* [Requirement]:
Return each line of the listing below, unchanged, and omit the images.

— Start of Given information —

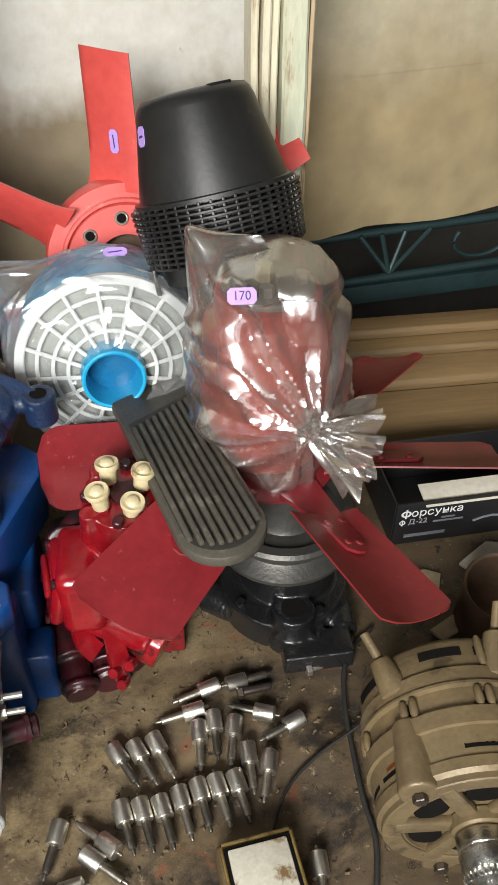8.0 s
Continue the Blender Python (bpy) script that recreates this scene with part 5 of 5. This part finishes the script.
# ---- brown alternator with a drill chuck ----
AM = Matrix.Translation((0.606, 0.535, TZ + 0.083)) @ pose(0, 0, 0, 0, 0, -6) @ pose(0, 0, 0, 90, 0, 0) @ Matrix.Diagonal((1, 1, 0.88, 1))   # z along the shaft, towards the viewer
al = thing("alternator", AM, "dusty brown alternator with a drill chuck fitted on its shaft", "alternator")
R = 0.082


def arcband(bm, r0, r1, z0, z1, a0, a1, n=14):
    """A curved bar round the shaft's line, between two radii, heights and angles (degrees)."""
    g = []
    for i in range(n + 1):
        a = radians(a0 + (a1 - a0) * i / n)
        c, s_ = math.cos(a), math.sin(a)
        g.append([bm.verts.new((r * c, r * s_, z)) for r, z in ((r0, z0), (r1, z0 + 0.001), (r1, z1 - 0.001), (r0, z1))])
    for p, q in zip(g, g[1:]):
        for i in range(4):
            bm.faces.new((p[i], p[(i + 1) % 4], q[(i + 1) % 4], q[i]))
    bm.faces.new(g[0])
    bm.faces.new(g[-1][::-1])
    return bm


bm = lathe(B(), [(0, -0.006), (0.05, -0.006), (R - 0.018, 0.0), (R - 0.006, 0.007), (R - 0.003, 0.013), (R - 0.003, 0.040), (R, 0.042), (R, 0.058), (R + 0.002, 0.0585), (R + 0.002, 0.061), (R - 0.003, 0.062), (R - 0.003, 0.083),
               (R + 0.002, 0.084), (R + 0.002, 0.100), (R - 0.001, 0.101), (R - 0.003, 0.128), (R - 0.001, 0.129), (R - 0.001, 0.139), (R - 0.006, 0.145), (R - 0.022, 0.147), (R - 0.024, 0.142), (0, 0.142)], ID, 96)
ab = part("casing", bm, BRONZE, al)
for z0, z1, arcs in ((0.018, 0.029, ((52, 84), (92, 118), (150, 176), (10, 44))), (0.106, 0.122, ((58, 104), (140, 162), (168, 190), (8, 50))), (0.066, 0.079, ((82, 88), (128, 132), (172, 178), (34, 40)))):
    for a0, a1 in arcs:
        part("vent_slot", arcband(B(), R - 0.012, R - 0.0022, z0, z1, a0, a1), BLACKHOLE, ab)
part("winding", arcband(B(), R - 0.01, R - 0.0016, 0.110, 0.116, 146, 156), COPPER, ab)
for z0, z1, aa in ((0.010, 0.040, (78, 30)), (0.064, 0.083, (86, 130, 174, 42)), (0.098, 0.132, (74, 26))):
    for a in aa:
        for k in (-3.2, 3.2):
            q = [Vector(((R + 0.0005) * math.cos(radians(a + k)), (R + 0.0005) * math.sin(radians(a + k)), z)) for z in (z0, z0 + 0.004, (z0 + z1) / 2, z1 - 0.004, z1)]
            bm = tube(B(), q, lambda t: 0.0036 if 0.1 < t < 0.9 else 0.0022, 10)
            part("rib", bm, BRONZE, ab)
for a in (136, 16, 256):
    Q = pose(0, 0, 0, 0, 0, a)
    bm = B()
    rod(bm, Q @ Vector((R - 0.007, 0, 0.080)), Q @ Vector((R - 0.004, 0, 0.149)), 0.0125, 24, 0.0165, 0.002)
    box(bm, (R - 0.012, 0, 0.12), (0.02, 0.036, 0.054), 0.008, Q, 3)
    e = part("bolt_lug", bm, BRONZE, ab)
    cast(e, 0.0016, 5)
    bm = cyl(B(), 0.0062, 0.149, 0.156, Q @ at(R - 0.004, 0, 0), 6, 0.0008)
    part("bolt", bm, DARKSTEEL, e)
for a, zz in ((140, 0.020), (70, 0.012)):
    Q = pose(0, 0, 0, 0, 0, a)
    bm = B()
    rod(bm, Q @ Vector((R - 0.010, 0, 0.046)), Q @ Vector((R + 0.006, 0, zz - 0.006)), 0.0145, 24, 0.0100, 0.002)
    e = part("rear_lug", bm, BRONZE, ab)
    bm = rod(B(), Q @ Vector((R + 0.005, 0, zz - 0.004)), Q @ Vector((R + 0.021, 0, zz - 0.030)), 0.0043, 14, None, 0.0008)
    part("stud", bm, BRONZE, e)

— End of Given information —

* [The solution]:
8.0 s
Continue the Blender Python (bpy) script that recreates this scene with part 5 of 5. This part finishes the script.
# ---- brown alternator with a drill chuck ----
AM = Matrix.Translation((0.606, 0.535, TZ + 0.083)) @ pose(0, 0, 0, 0, 0, -6) @ pose(0, 0, 0, 90, 0, 0) @ Matrix.Diagonal((1, 1, 0.88, 1))   # z along the shaft, towards the viewer
al = thing("alternator", AM, "dusty brown alternator with a drill chuck fitted on its shaft", "alternator")
R = 0.082


def arcband(bm, r0, r1, z0, z1, a0, a1, n=14):
    """A curved bar round the shaft's line, between two radii, heights and angles (degrees)."""
    g = []
    for i in range(n + 1):
        a = radians(a0 + (a1 - a0) * i / n)
        c, s_ = math.cos(a), math.sin(a)
        g.append([bm.verts.new((r * c, r * s_, z)) for r, z in ((r0, z0), (r1, z0 + 0.001), (r1, z1 - 0.001), (r0, z1))])
    for p, q in zip(g, g[1:]):
        for i in range(4):
            bm.faces.new((p[i], p[(i + 1) % 4], q[(i + 1) % 4], q[i]))
    bm.faces.new(g[0])
    bm.faces.new(g[-1][::-1])
    return bm


bm = lathe(B(), [(0, -0.006), (0.05, -0.006), (R - 0.018, 0.0), (R - 0.006, 0.007), (R - 0.003, 0.013), (R - 0.003, 0.040), (R, 0.042), (R, 0.058), (R + 0.002, 0.0585), (R + 0.002, 0.061), (R - 0.003, 0.062), (R - 0.003, 0.083),
               (R + 0.002, 0.084), (R + 0.002, 0.100), (R - 0.001, 0.101), (R - 0.003, 0.128), (R - 0.001, 0.129), (R - 0.001, 0.139), (R - 0.006, 0.145), (R - 0.022, 0.147), (R - 0.024, 0.142), (0, 0.142)], ID, 96)
ab = part("casing", bm, BRONZE, al)
for z0, z1, arcs in ((0.018, 0.029, ((52, 84), (92, 118), (150, 176), (10, 44))), (0.106, 0.122, ((58, 104), (140, 162), (168, 190), (8, 50))), (0.066, 0.079, ((82, 88), (128, 132), (172, 178), (34, 40)))):
    for a0, a1 in arcs:
        part("vent_slot", arcband(B(), R - 0.012, R - 0.0022, z0, z1, a0, a1), BLACKHOLE, ab)
part("winding", arcband(B(), R - 0.01, R - 0.0016, 0.110, 0.116, 146, 156), COPPER, ab)
for z0, z1, aa in ((0.010, 0.040, (78, 30)), (0.064, 0.083, (86, 130, 174, 42)), (0.098, 0.132, (74, 26))):
    for a in aa:
        for k in (-3.2, 3.2):
            q = [Vector(((R + 0.0005) * math.cos(radians(a + k)), (R + 0.0005) * math.sin(radians(a + k)), z)) for z in (z0, z0 + 0.004, (z0 + z1) / 2, z1 - 0.004, z1)]
            bm = tube(B(), q, lambda t: 0.0036 if 0.1 < t < 0.9 else 0.0022, 10)
            part("rib", bm, BRONZE, ab)
for a in (136, 16, 256):
    Q = pose(0, 0, 0, 0, 0, a)
    bm = B()
    rod(bm, Q @ Vector((R - 0.007, 0, 0.080)), Q @ Vector((R - 0.004, 0, 0.149)), 0.0125, 24, 0.0165, 0.002)
    box(bm, (R - 0.012, 0, 0.12), (0.02, 0.036, 0.054), 0.008, Q, 3)
    e = part("bolt_lug", bm, BRONZE, ab)
    cast(e, 0.0016, 5)
    bm = cyl(B(), 0.0062, 0.149, 0.156, Q @ at(R - 0.004, 0, 0), 6, 0.0008)
    part("bolt", bm, DARKSTEEL, e)
for a, zz in ((140, 0.020), (70, 0.012)):
    Q = pose(0, 0, 0, 0, 0, a)
    bm = B()
    rod(bm, Q @ Vector((R - 0.010, 0, 0.046)), Q @ Vector((R + 0.006, 0, zz - 0.006)), 0.0145, 24, 0.0100, 0.002)
    e = part("rear_lug", bm, BRONZE, ab)
    bm = rod(B(), Q @ Vector((R + 0.005, 0, zz - 0.004)), Q @ Vector((R + 0.021, 0, zz - 0.030)), 0.0043, 14, None, 0.0008)
    part("stud", bm, BRONZE, e)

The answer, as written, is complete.